Museums abound. Some are very small. We came across one in Waikawa which was free and was looked after by two lovely elderly local ladies and was full of exhibits of New Zealand life donated by local residents. Others, in Riverton and in Owaka charged $5 and were much more sophisticated.
They have great coffee over here - but don't expect to get it too quickly! It does seem to take a long time to arrive but, when it does come, it is delicious and served with a smile and a chat. They have a great selection of cakes and savouries - carrot cake is very popular, delicious and usually served with a choice of whipped cream or yoghurt. Savouries are also great, with choices of flans, muffins, quiches, or pies ( which are different and much better than the UK type of pie). Another favourite are 'cheese rolls' - which consist of a slice of white bread spread with a cheesy mixture (which, someone told me, contains evaporated milk) then rolled up into a sausage shape and grilled with melted butter.

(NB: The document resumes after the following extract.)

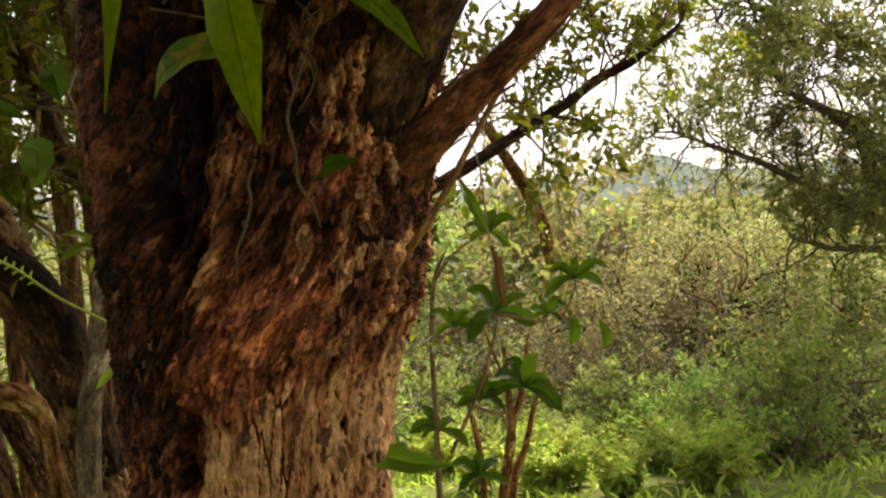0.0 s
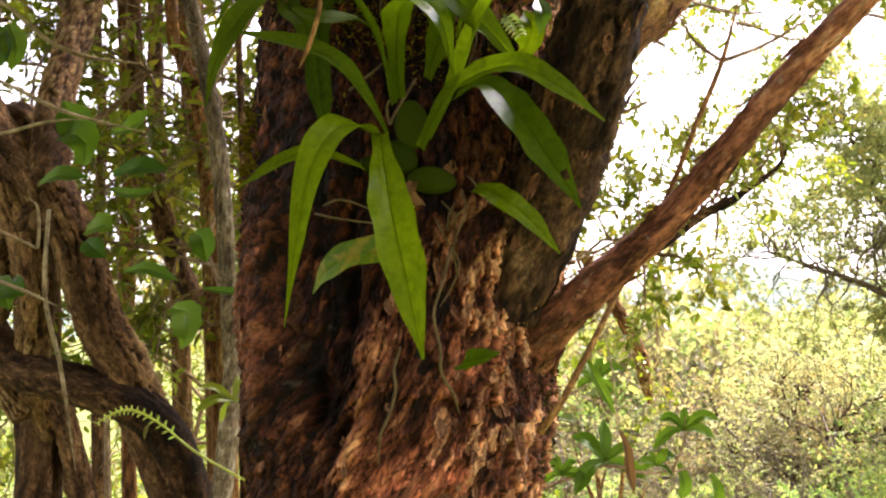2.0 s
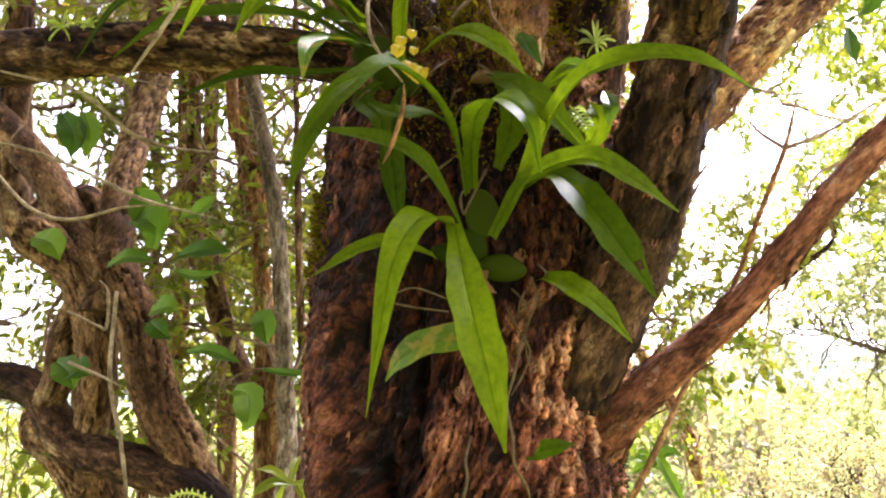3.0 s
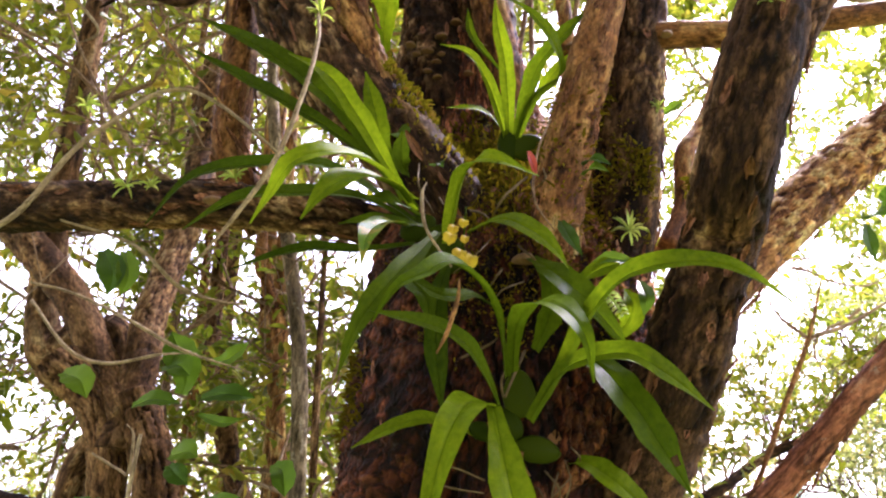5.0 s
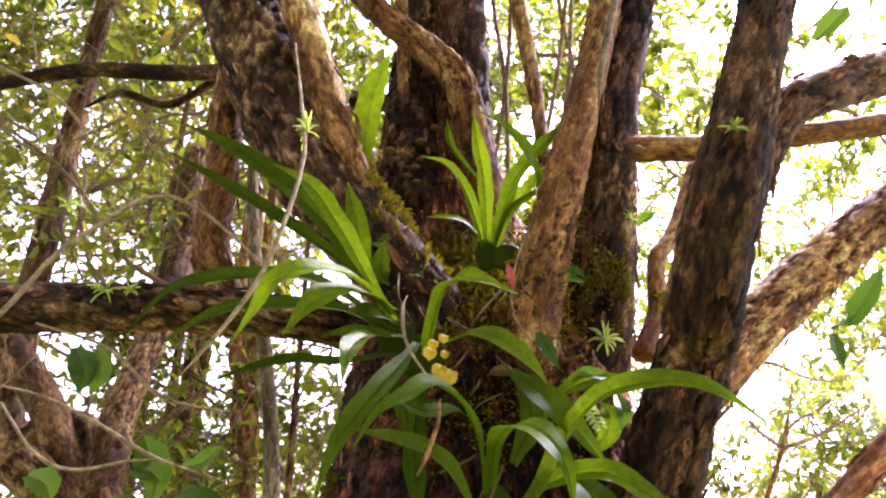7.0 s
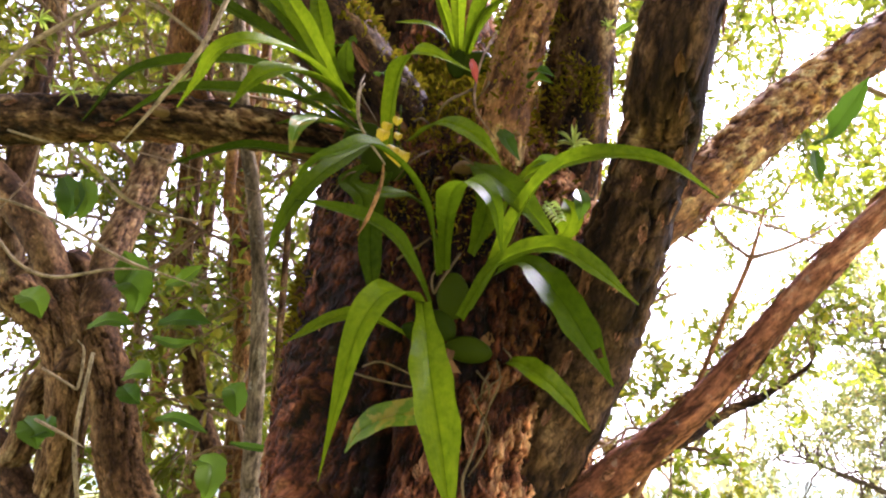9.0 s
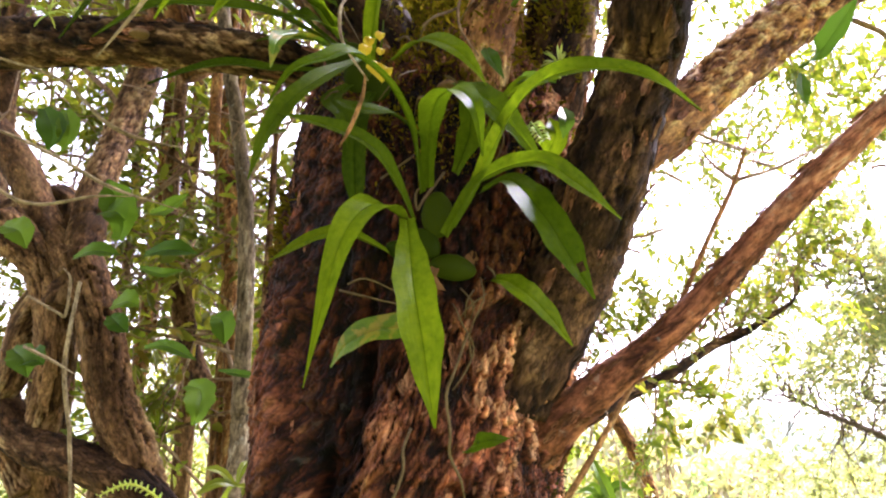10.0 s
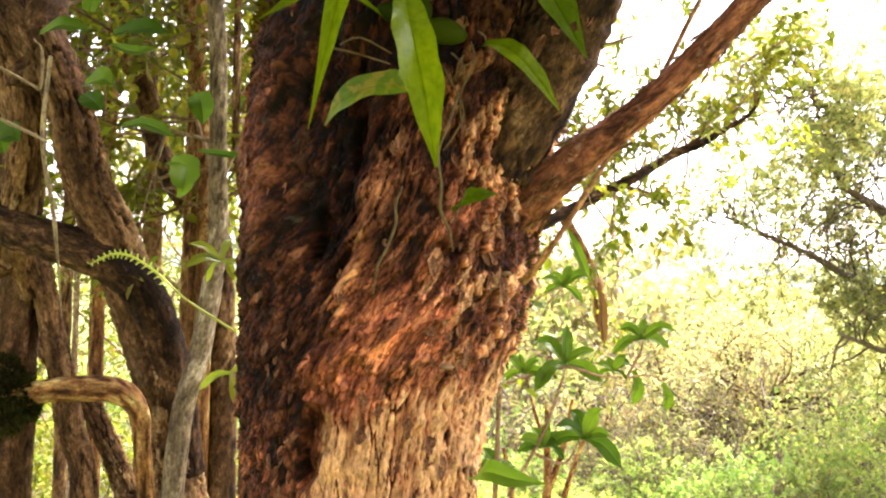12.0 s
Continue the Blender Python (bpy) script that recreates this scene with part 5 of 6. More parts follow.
blade(side_orchid, "leaf", [(-0.101, -0.04, 1.842), (-0.149, -0.09, 1.848), (-0.205, -0.13, 1.834), (-0.243, -0.14, 1.823), (-0.282, -0.14, 1.797)], 0.0178, ORCHID_SHADED, fold=0.35)
blade(side_orchid, "leaf", [(-0.09, -0.05, 1.836), (-0.118, -0.09, 1.827), (-0.141, -0.1, 1.823), (-0.163, -0.1, 1.819)], 0.0146, ORCHID_SHADED)
blade(side_orchid, "leaf", [(-0.096, -0.05, 1.847), (-0.118, -0.1, 1.842), (-0.143, -0.1, 1.844)], 0.0196, ORCHID_SHADED)
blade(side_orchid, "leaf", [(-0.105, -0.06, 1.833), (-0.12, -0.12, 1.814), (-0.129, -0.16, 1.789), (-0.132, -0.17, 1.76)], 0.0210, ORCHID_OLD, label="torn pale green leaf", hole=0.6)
blade(side_orchid, "leaf", [(-0.079, -0.05, 1.831), (-0.1, -0.12, 1.779), (-0.12, -0.15, 1.743), (-0.137, -0.15, 1.713), (-0.149, -0.14, 1.682)], 0.0198, ORCHID_SHADED)
blade(side_orchid, "leaf", [(-0.1, -0.04, 1.823), (-0.147, -0.08, 1.802), (-0.192, -0.1, 1.796), (-0.251, -0.1, 1.777)], 0.0124, ORCHID_SHADED, fold=0.4)
blade(side_orchid, "leaf", [(-0.071, -0.05, 1.82), (-0.066, -0.1, 1.83), (-0.055, -0.15, 1.847), (-0.036, -0.18, 1.844), (0.002, -0.17, 1.834)], 0.0212, ORCHID, fold=0.3)
blade(side_orchid, "leaf", [(-0.053, -0.04, 1.835), (-0.024, -0.09, 1.829), (0.002, -0.12, 1.807), (0.02, -0.12, 1.79), (0.031, -0.11, 1.778)], 0.0215, ORCHID)
blade(side_orchid, "leaf", [(-0.11, -0.02, 1.899), (-0.117, -0.04, 1.908), (-0.116, -0.05, 1.934)], 0.0165, ORCHID_SHADED)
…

As Peter Bramley said, they look like your coronary arteries do after eating them!
The roads and beaches are deserted - your only companions on the latter seem to be seaweed and sea lions. Cars are few and far between and you can cruise along at the max speed limit of 100k/h most of the time. Bends are well signposted. The only problem is that every now and then the sealed roads stop and you end up on gravel roads, which take a bit of getting used to.
Braking too hard sends the back into a spin and it is always difficult to see out of the back window because of the dust blown up!
Some of the beaches, including Oreti beach are classed as state highways, although the speed limit is usually 30k/h.
As mentioned before, 'baches' are very popular and here are a few photos showing their variety - from small huts used for a day's fishing, to marginally larger ones used for month long family holidays. Tents can be pitched to give more beds if extra family or friends arrive. New Zealanders seem to love 'getting away from it all' and when they say that they mean it!
. However it can be quite windy and you can see the effects of this on the trees around Southland.
So if you do come to NZ try and visit the southern most city on the way round the Southern Scenic Route. You will be pleasantly surprised - and, of course, it has a good hospital.
A shorter blog this week after last week's mammoth entry and because we have just come back after a couple of days in the Catlins.